In order to access the CEP, however, survivors must release Canada and the churches from all legal claims arising from the residential school experience. Former students must resolve their claims through the dispute resolution process, rather than through the courts. While presented as providing equal treatment for all former students, the AIP framework in fact excludes victims who choose to pursue their claim in court. Utilized in this manner, the CEP represents the proverbial carrot, dangled before former students in an attempt to eliminate their recourse to the judicial system.

If the new dispute resolution process is a fair and reasonable one, survivors will opt to take part in the process. Victims of horrific treatment at residential schools, however, should not be punished for choosing to pursue their claims in court.

Flaws in the new independent assessment process

The Independent Assessment Process (“IAP”) is developed to replace the current dispute resolution process as the vehicle by which a former student may pursue a claim based on sexual or physical abuse suffered while at residential school. While the IAP represents an improvement over the dispute resolution process, particularly in recognizing a broader class of abuse perpetrators, the proposed IAP needs revision in the method it uses to award compensation.

A claimant must prove to the adjudicators on a balance of probabilities that the abuse occurred. The adjudicators will then award “compensation points” to claimants. These points originate from tables that attempt to determine the exact nature and frequency of the sexual and physical assaults. The points are then tallied up and correlated with a specific range of compensation.

By attaching “points” to various forms of sexual abuse, the IAP dehumanizes the residential school victims, reducing the egregious treatment of students to a numbers game. Further, this “points system” is inconsistent with well-established principles of tort law in that it eliminates consideration of the effects of the abuse on the victim. It is certainly arguable that singling out aboriginal people who were sexually and physically abused as children, and refusing to address their legal claims by way of established legal principles, does dishonour to the Crown and the churches.

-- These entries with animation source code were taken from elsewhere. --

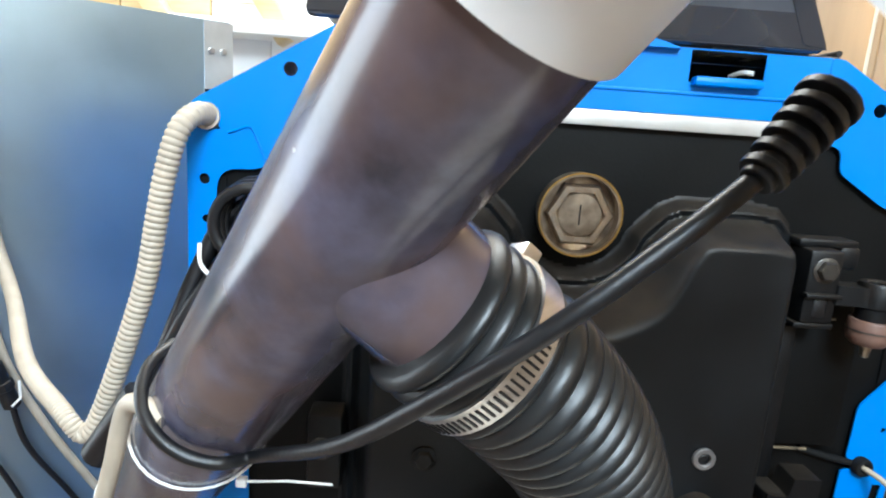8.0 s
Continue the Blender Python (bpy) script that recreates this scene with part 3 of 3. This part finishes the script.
# ---- auger feeder ----
AX = Vector((0.646, -0.700, 1.0)).normalized()
AP = Vector((-0.2112, -0.2070, 1.1))
TIP = Vector((0.022, -0.380, 1.208))
BE, BU = Vector((0.8694, 0.1534, -0.4698)), Vector((0.4715, -0.5422, 0.6955))
BD = Vector((0.1905, 0.7731, 0.6050))
feeder = thing("pellet_auger", AP - AX * 1.08, "smoky violet auger tube with a white motor housing", "auger")
R_T = 0.0395
part("tube", rod(AP - AX * 1.08, AP + AX * 0.272, R_T, 48), M_PVC, feeder, "smoky violet plastic tube")
BR = Vector((1.2, 0.415, -1.0)).normalized()
CL = Vector((-0.1018, -0.2480, 1.1203))
BQ = AP + AX * 0.1040
part("branch", rod(BQ, CL + BR * 0.006, 0.0368, 40), M_PVC, feeder, "smoky violet branch pipe")
BM = Matrix.Translation(TIP) @ Matrix((BE, BU, BD)).transposed().to_4x4()
W, H, D = 0.1690, 0.1697, 0.0893
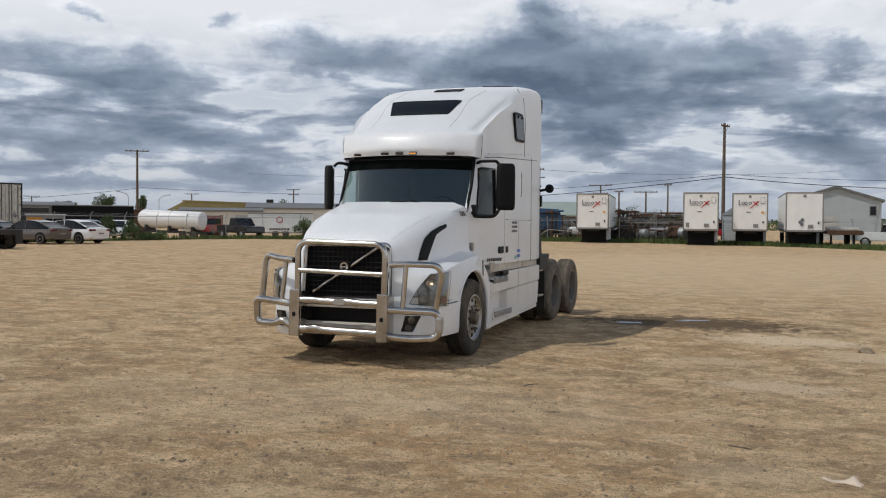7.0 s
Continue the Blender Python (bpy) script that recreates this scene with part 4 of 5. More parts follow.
def build_chassis():
    ch = new("chassis")
    ch.parent = truck
    ch["label"] = "black steel frame with deck plate and fifth wheel"
    for s in (-1, 1):
        quick("rail", min(s * .40, s * .48), max(s * .40, s * .48), -1.1, 7.0, .72, .98, BLACK_DUSTY, ch)
        bm = bmesh.new()
        prism(bm, [(3.56, .98), (3.56, 1.19), (4.12, 1.23), (4.15, 1.19), (4.02, 1.06), (3.925, .85), (3.90, .60), (3.90, .34), (3.86, .30), (3.84, .95), (3.72, .98)], s * .80, s * 1.19)
        part("quarter_fender", bm, BLACK_DUSTY, truck, "black plastic quarter fender")
        st = new("frame_step")
        st.parent = truck
        for z in (.98, .56):
            for k in range(3):
                quick("tread_bar", min(s * (1.06 + k * .045), s * (1.09 + k * .045)), max(s * (1.06 + k * .045), s * (1.09 + k * .045)), 3.57, 3.83, z - .03, z, ALU, st, bevel=.006)
        quick("hanger", min(s * 1.02, s * 1.06), max(s * 1.02, s * 1.06), 3.66, 3.76, .50, 1.0, BLACK_DUSTY, st)
        bm = bmesh.new()
        lathe(bm, [(3.56, .001), (3.56, .25), (3.60, .29), (3.80, .29), (3.84, .25), (3.84, .001)], 24, Matrix.Translation((s * .80, 0, .65)), "y")
        part("air_tank", bm, ALU, ch, "", True)
    for y in (.045, 4.54, 5.88):
        bm = bmesh.new()
        tube(bm, [(-.95, y, .5), (.95, y, .5)], .09, 10)
        part("axle", bm, BLACK_DUSTY, ch, "", True)
    bm = bmesh.new()
    prism(bm, [(-.45, 4.9), (-.45, 5.6), (-.3, 5.95), (-.07, 5.95), (0, 5.5), (.07, 5.95), (.3, 5.95), (.45, 5.6), (.45, 4.9)], 1.13, 1.18, "z")
    part("fifth_wheel", bm, BLACK_DUSTY, ch)
    quick("deck_plate", -.5, .5, 3.68, 4.3, .98, 1.0, ALU, ch)
    # unseen panel added behind the bumper to keep light from under the truck
    quick("nose_light_baffle", -.92, .92, -1.0, -.94, .34, .95, BLACK_DUSTY, ch)
    quick("engine_block", -.40, .40, -.9, .35, .55, 1.35, BLACK_DUSTY, ch)
    quick("transmission", -.3, .3, .35, 3.6, .5, .9, BLACK_DUSTY, ch)


build_chassis()

# ---------------------------------------------------------------- the yard's edge
GRASS = material("rough_green_grass", (0.088, 0.125, 0.040), 0.9, 0.0, 0.6, 0.8, dirt=(0.24, 0.21, 0.10), dirt_amt=0.35, bump=0.6, bump_scale=8, spec=0.2)
LEAF = material("green_leaves", (0.072, 0.108, 0.042), 0.7, 0.0, 0.5, 1.5, spec=0.25)
BARK = material("grey_brown_bark", (0.12, 0.095, 0.07), 0.9, 0.0, 0.6, 8.0, bump=0.5)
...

Back door application of limitations periods

The AIP proposes implementation by way of a class action lawsuit. All former students who do not wish to participate in the class action lawsuit would be permitted to “opt-out” of the proposed resolution. Unless a former student opts-out however, he or she would be considered to be part of the class action lawsuit.

The AIP, therefore, proposes to place time limits upon victims of sexual abuse. This approach is at odds with Canadian law, which provides certain protections to the victims of childhood sexual abuse from the harshness of limitation periods. In practice, the AIP structure will presume that former students have waived their legal claims simply because those individuals have not yet come to terms with the sexual abuse and its impacts. Victims of childhood sexual abuse are able to pursue civil claims if and when they are ready to do so. The law recognizes the shame and secrecy involved in sexual abuse.

Loss of language and culture

Residential schools were meant to assimilate aboriginal children. The impacts of this legacy on aboriginal language, heritage and community have been profound, negative, and long-lasting. The proposed AIP, however, does not include a commitment by Canada to provide redress for these impacts.  The AIP should correct this oversight by proposing funding programs to promote and help rebuild the cultures that the residential school system sought to destroy.

Canada and the churches have demonstrated a genuine desire to move in the direction of a fair reconciliation of the residential school issue. While the proposed AIP displays some positive momentum, Canada and the churches must show true leadership and resolve by negotiating a final proposal that is both legally and ethically sound.

Allan Donovan is a lawyer at Donovan & Company in Vancouver. Donovan & Company is a 10-lawyer firm practising exclusively in the area of Aboriginal Law.